Let $K$ be a complete field w.r.t non-trivial absolute value $|-|$ and $V$ a normed vector space over $K$. Let $||-||=u(-)$ be sup norm w.r.t a fixed basis of $V$ over $K$ and $||-||'=v(-)$ be another norm. Note that $k\in K,||kx||=|k|\cdot||x||$ and we have this similarly for $||-||'$.
It is clear that w.r.t the fixed basis $\forall x\in V,v(x)\leq c u(x)$ which indicates continuity of $v$ against topology defined by $u$. Then Lang said "Hence $v$ has a minimum on the unit sphere w.r.t $u$(by local compactness)."
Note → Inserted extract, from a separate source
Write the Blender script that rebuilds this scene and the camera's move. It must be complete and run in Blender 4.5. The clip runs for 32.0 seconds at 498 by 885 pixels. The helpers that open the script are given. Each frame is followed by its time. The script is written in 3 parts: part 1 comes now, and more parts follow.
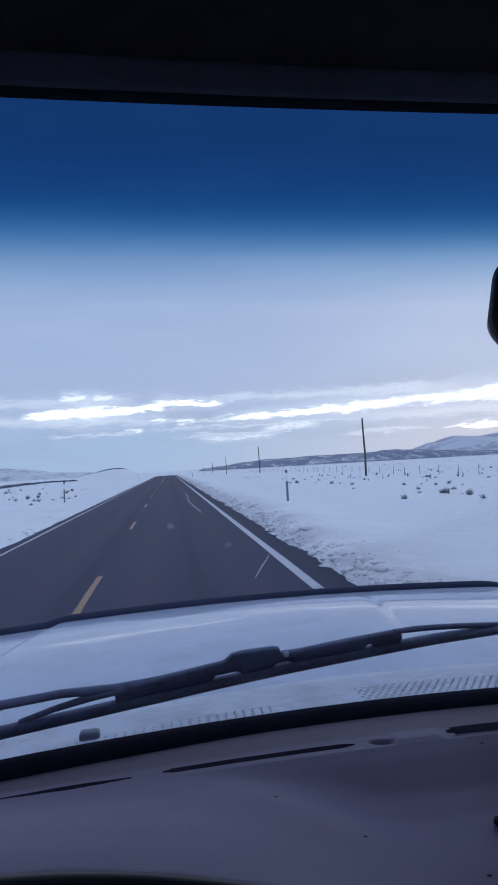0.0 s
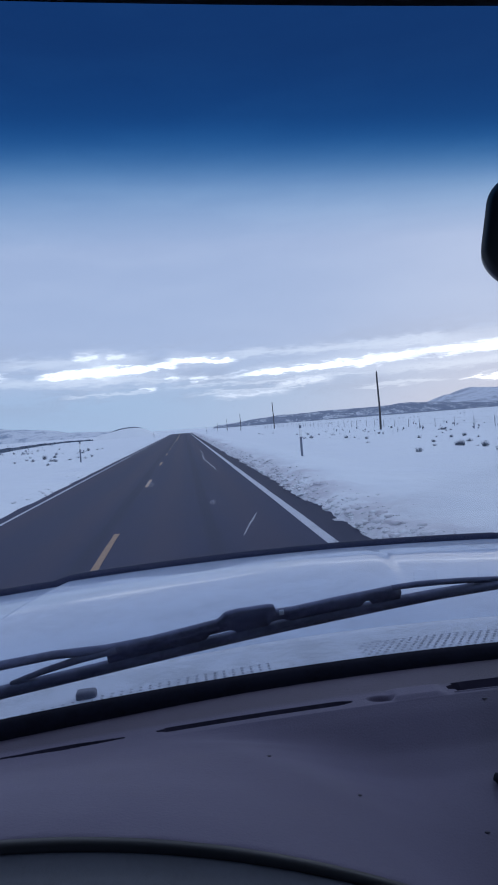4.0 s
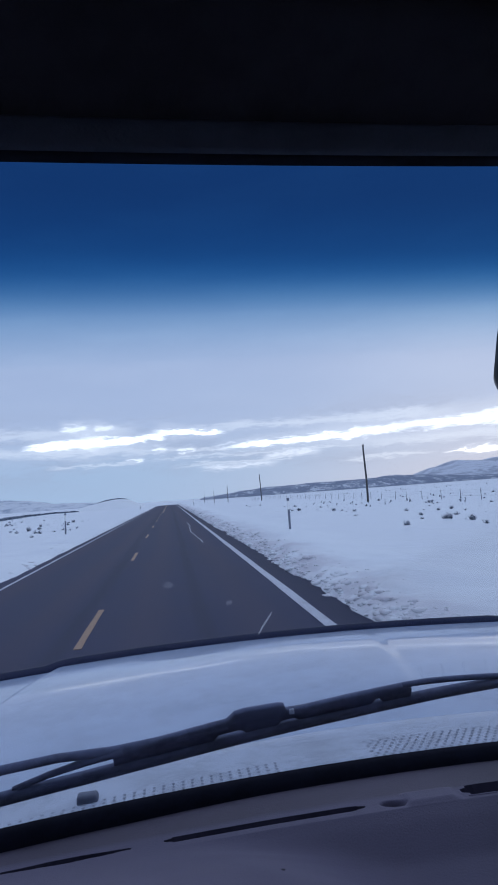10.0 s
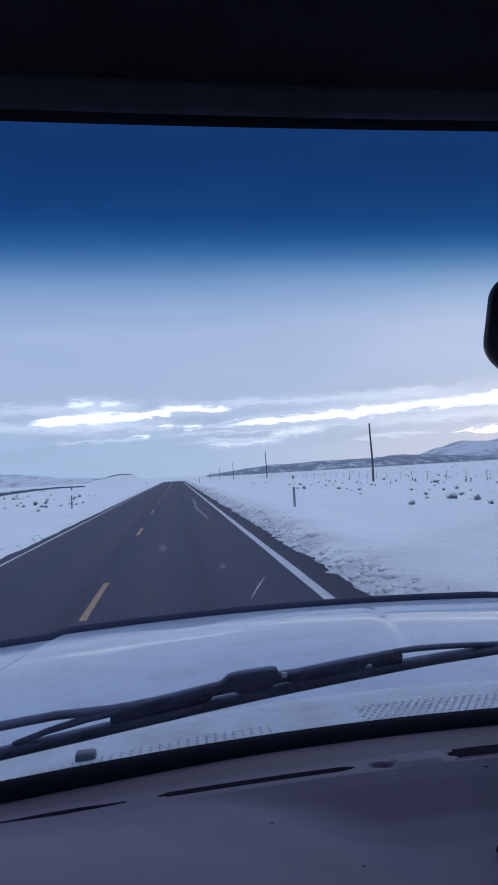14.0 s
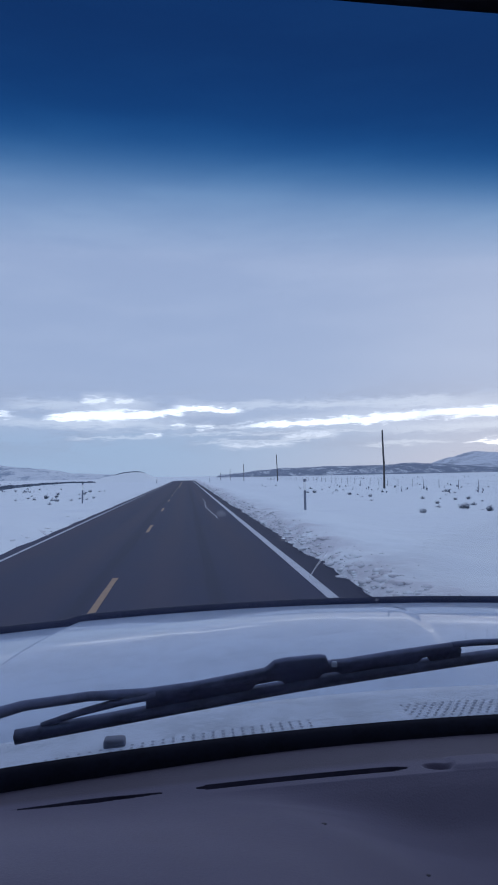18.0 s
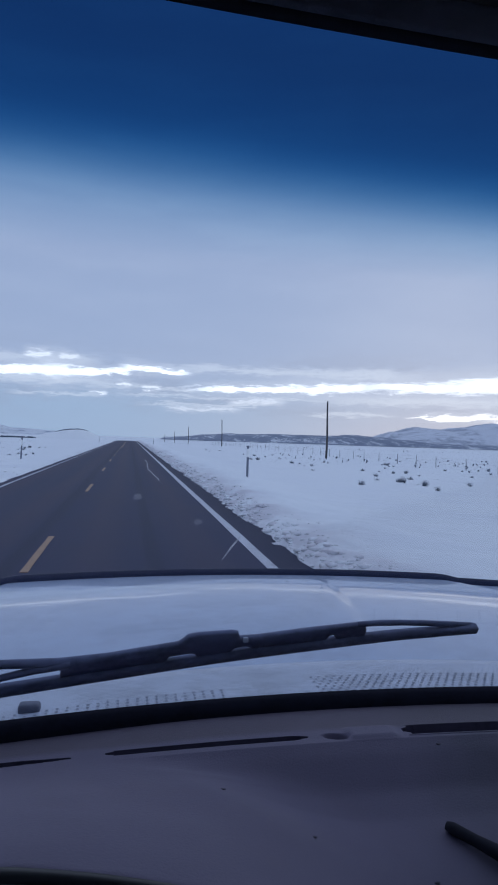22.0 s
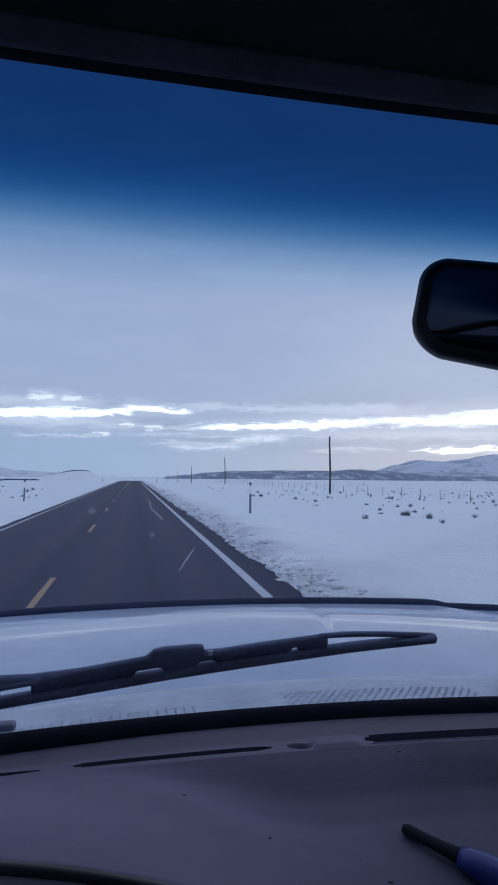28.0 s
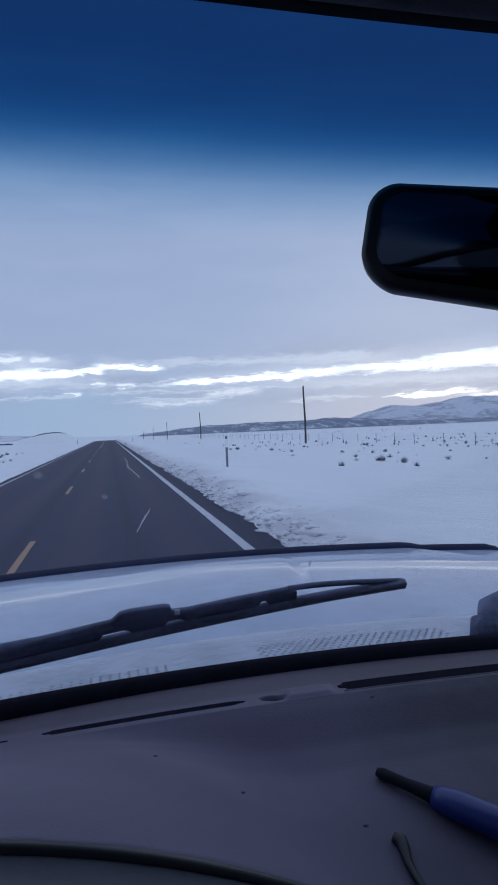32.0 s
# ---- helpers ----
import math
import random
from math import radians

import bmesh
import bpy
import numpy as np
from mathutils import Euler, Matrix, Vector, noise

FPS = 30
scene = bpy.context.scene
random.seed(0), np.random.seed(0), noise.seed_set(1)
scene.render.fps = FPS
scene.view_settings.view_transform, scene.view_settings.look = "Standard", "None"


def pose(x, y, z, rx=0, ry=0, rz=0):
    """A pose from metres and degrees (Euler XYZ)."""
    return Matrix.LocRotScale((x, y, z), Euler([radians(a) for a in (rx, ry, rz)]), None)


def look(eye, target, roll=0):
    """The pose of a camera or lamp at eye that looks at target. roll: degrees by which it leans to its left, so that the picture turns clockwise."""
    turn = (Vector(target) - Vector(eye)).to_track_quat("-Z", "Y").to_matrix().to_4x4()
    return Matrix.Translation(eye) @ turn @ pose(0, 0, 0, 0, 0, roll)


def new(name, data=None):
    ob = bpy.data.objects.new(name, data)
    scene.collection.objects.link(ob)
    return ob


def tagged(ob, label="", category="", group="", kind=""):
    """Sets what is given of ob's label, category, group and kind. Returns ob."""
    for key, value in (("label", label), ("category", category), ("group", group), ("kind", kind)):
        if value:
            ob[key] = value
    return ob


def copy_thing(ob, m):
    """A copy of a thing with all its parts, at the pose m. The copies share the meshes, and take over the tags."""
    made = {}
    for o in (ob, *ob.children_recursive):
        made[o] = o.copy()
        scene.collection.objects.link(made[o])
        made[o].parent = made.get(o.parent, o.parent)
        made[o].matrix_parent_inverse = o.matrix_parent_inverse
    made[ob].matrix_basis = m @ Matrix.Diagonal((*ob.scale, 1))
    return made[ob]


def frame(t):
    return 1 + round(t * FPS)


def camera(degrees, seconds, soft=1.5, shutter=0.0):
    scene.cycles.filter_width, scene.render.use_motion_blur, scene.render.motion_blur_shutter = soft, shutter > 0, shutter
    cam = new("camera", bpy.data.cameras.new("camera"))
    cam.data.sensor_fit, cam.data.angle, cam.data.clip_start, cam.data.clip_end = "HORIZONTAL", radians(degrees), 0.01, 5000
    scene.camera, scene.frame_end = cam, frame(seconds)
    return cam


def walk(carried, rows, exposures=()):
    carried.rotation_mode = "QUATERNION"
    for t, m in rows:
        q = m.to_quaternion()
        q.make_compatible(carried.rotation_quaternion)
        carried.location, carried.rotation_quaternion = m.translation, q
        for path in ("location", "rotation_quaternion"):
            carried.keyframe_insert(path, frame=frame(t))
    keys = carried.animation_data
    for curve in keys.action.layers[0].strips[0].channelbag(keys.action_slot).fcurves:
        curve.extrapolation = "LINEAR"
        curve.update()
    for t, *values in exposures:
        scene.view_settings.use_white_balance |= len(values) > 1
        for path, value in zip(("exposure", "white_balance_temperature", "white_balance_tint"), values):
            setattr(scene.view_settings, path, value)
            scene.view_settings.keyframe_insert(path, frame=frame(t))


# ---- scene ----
cam = camera(42.0, 32.0, soft=1.85)
PATH = [
    (0, (-0.0150, -0.0036, 1.7963), (0.2351, 1.9794, 1.8676), -3.25),
    (0.5, (-0.0007, -0.0178, 1.8044), (0.2349, 1.9642, 1.9316), -1.78),
    (1, (-0.0047, 0.0191, 1.8122), (0.2235, 2.0061, 1.8190), -2.38),
    (1.5, (-0.0061, 0.0163, 1.8077), (0.2449, 2.0005, 1.8085), -2.10),
    (2, (-0.0199, 0.0260, 1.8019), (0.1949, 2.0144, 1.8058), -3.03),
    (2.5, (-0.0145, 0.0169, 1.8088), (0.2335, 2.0005, 1.8708), -2.67),
    (4.5, (0.0210, 0.0308, 1.7878), (0.2068, 2.0204, 1.7055), -4.74),
    (5, (-0.0034, 0.0292, 1.7983), (0.2128, 2.0175, 1.8006), -3.56),
    (5.5, (-0.0205, 0.0314, 1.7914), (0.1610, 2.0230, 1.7678), -2.52),
    (6, (-0.0337, 0.0208, 1.8094), (0.0997, 2.0164, 1.8148), -2.78),
    (6.5, (-0.0479, 0.0281, 1.7980), (0.1138, 2.0216, 1.8026), -0.37),
    (7, (-0.0066, 0.0392, 1.7884), (0.1464, 2.0333, 1.7789), -1.73),
    (7.5, (-0.0054, 0.0443, 1.7857), (0.1606, 2.0369, 1.7411), -0.40),
    (8, (-0.0162, 0.0154, 1.7942), (0.1593, 2.0063, 1.8674), -2.22),
    (8.5, (0.0011, 0.0341, 1.7815), (0.1912, 2.0248, 1.8106), -1.98),
    (9, (-0.0032, 0.0407, 1.7863), (0.1709, 2.0330, 1.8047), -1.17),
    (9.5, (-0.0169, -0.0107, 1.8315), (0.2089, 1.9633, 2.0607), -5.37),
    (10, (-0.0099, 0.0143, 1.8204), (0.2424, 1.9921, 1.9776), -4.19),
    (10.5, (0.0036, 0.0105, 1.8101), (0.2609, 1.9895, 1.9418), -3.53),
    (11, (0.0173, 0.0043, 1.8104), (0.3007, 1.9786, 1.9590), -4.33),
    (11.5, (0.0044, 0.0046, 1.8157), (0.2211, 1.9842, 2.0007), -2.76),
    (12, (-0.0083, 0.0115, 1.8120), (0.2229, 1.9877, 2.0148), -1.21),
    (12.5, (-0.0037, 0.0226, 1.8066), (0.2550, 2.0024, 1.9229), -1.61),
    (13, (0.0197, 0.0071, 1.8140), (0.2889, 1.9837, 1.9572), -3.48),
    (13.5, (0.0040, 0.0055, 1.8115), (0.2395, 1.9885, 1.9211), -3.62),
    (15.5, (-0.0046, 0.0062, 1.8025), (0.2245, 1.9920, 1.8658), -3.06),
    (16, (0.0027, 0.0069, 1.7985), (0.2303, 1.9939, 1.8051), -3.96),
    (16.5, (0.0187, -0.0158, 1.8001), (0.2529, 1.9698, 1.8489), -4.73),
    (17, (0.0094, -0.0956, 1.8137), (0.2801, 1.8742, 2.0290), -2.34),
    (17.5, (-0.0248, -0.0396, 1.8169), (0.1652, 1.9384, 2.0434), -1.69),
    (18, (-0.0443, 0.0670, 1.7768), (0.1499, 2.0552, 1.8741), -1.14),
    (18.5, (-0.0116, 0.0280, 1.7987), (0.3000, 1.9932, 2.0008), -3.58),
    (19, (0.0042, 0.0053, 1.8002), (0.4441, 1.9489, 1.9700), -2.18),
    (19.5, (-0.0082, 0.0218, 1.7980), (0.3695, 1.9851, 1.8522), -0.13),
    (20, (-0.0299, 0.0234, 1.8066), (0.2505, 2.0023, 1.8793), 0.71),
    (20.5, (-0.0325, 0.0400, 1.7978), (0.3234, 2.0080, 1.7828), 2.52),
    (21, (-0.0208, 0.0287, 1.7937), (0.3939, 1.9851, 1.7724), 2.47),
    (21.5, (-0.0091, 0.0393, 1.7818), (0.3854, 1.9984, 1.7022), 1.14),
    (22, (-0.0240, 0.0469, 1.7964), (0.3376, 2.0140, 1.7872), 1.93),
    (22.5, (-0.0227, 0.1510, 1.8143), (0.3689, 2.1010, 1.6043), 1.19),
    (23, (-0.0325, 0.1372, 1.8390), (0.3429, 2.1011, 1.7936), 1.64),
    (23.5, (-0.0135, 0.1278, 1.8220), (0.3260, 2.0956, 1.7110), 1.44),
    (24, (0.0071, 0.1194, 1.8106), (0.3544, 2.0848, 1.6822), 1.25),
    (24.5, (0.0535, 0.1097, 1.8078), (0.4406, 2.0703, 1.7270), -1.28),
    (25, (0.0428, 0.1072, 1.8048), (0.4654, 2.0604, 1.7228), 0.34),
    (25.5, (0.0447, 0.0924, 1.8021), (0.4435, 2.0507, 1.7258), 0.03),
    (27.5, (0.0240, 0.0006, 1.7777), (0.4338, 1.9563, 1.8629), 1.06),
    (28, (0.0200, -0.0041, 1.7773), (0.3696, 1.9623, 1.8820), 0.51),
    (28.5, (0.0371, -0.0042, 1.7819), (0.3945, 1.9600, 1.9008), -0.23),
    (29, (0.0349, 0.0122, 1.7766), (0.4267, 1.9711, 1.8720), -0.89),
    (29.5, (0.0081, 0.0004, 1.7822), (0.3325, 1.9697, 1.9125), 0.71),
    (30, (0.0268, -0.0078, 1.8032), (0.3592, 1.9599, 1.9366), -1.36),
    (30.5, (0.0322, 0.0082, 1.8007), (0.3832, 1.9756, 1.8806), -1.38),
    (31, (0.0528, 0.0074, 1.8036), (0.4125, 1.9732, 1.8822), -3.52),
    (31.5, (0.0527, 0.0194, 1.7722), (0.4481, 1.9799, 1.7870), -3.30),
    (32, (0.0450, 0.0215, 1.7767), (0.4676, 1.9759, 1.7355), -2.44),
]
walk(cam, [(t, look(eye, target, roll)) for t, eye, target, roll in PATH],
     [(0, 0.08, 5800, 11), (5, 0.09, 5800, 11), (13, 0.09, 5800, 11), (16, 0.06, 5800, 11), (17, -0.07, 5800, 11), (18, -0.04, 5800, 11), (20, -0.08, 5800, 11), (32, -0.08, 5800, 11)])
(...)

$\textbf{Q:}$ How did Lang use local compactness to deduce minimum here? Here is my reasoning. Since absolute value is non-trivial, I can define $O$ and $\exists |a|<1$. Now $a^nO\cong O$ by multiplication. Since $K$ is locally compact, I can shrink $O$ by multiplication of $a^n$ into the compact neighborhood of $0$. Since $O$ is closed by definition, for some $n$, $a^nO$ is compact which forces $O$ compact by homeomorphism. Now boundary(i.e. unit sphere) is closed in compact set and hence it is compact. (This is rather elaborate reasoning by assuming $K$ is topological field to start with though it is not hard to demonstrate this is compatible with $|-|$.)
Alternatively one can realize compactness by direct application of $a^n U$ with $U$ being the set of norm 1 elements. This is trivially closed and use continuity argument of $a^n$ to shrink to a closed subset of compact neighborhood of $0$. Hence it is compact and achieve the minimum.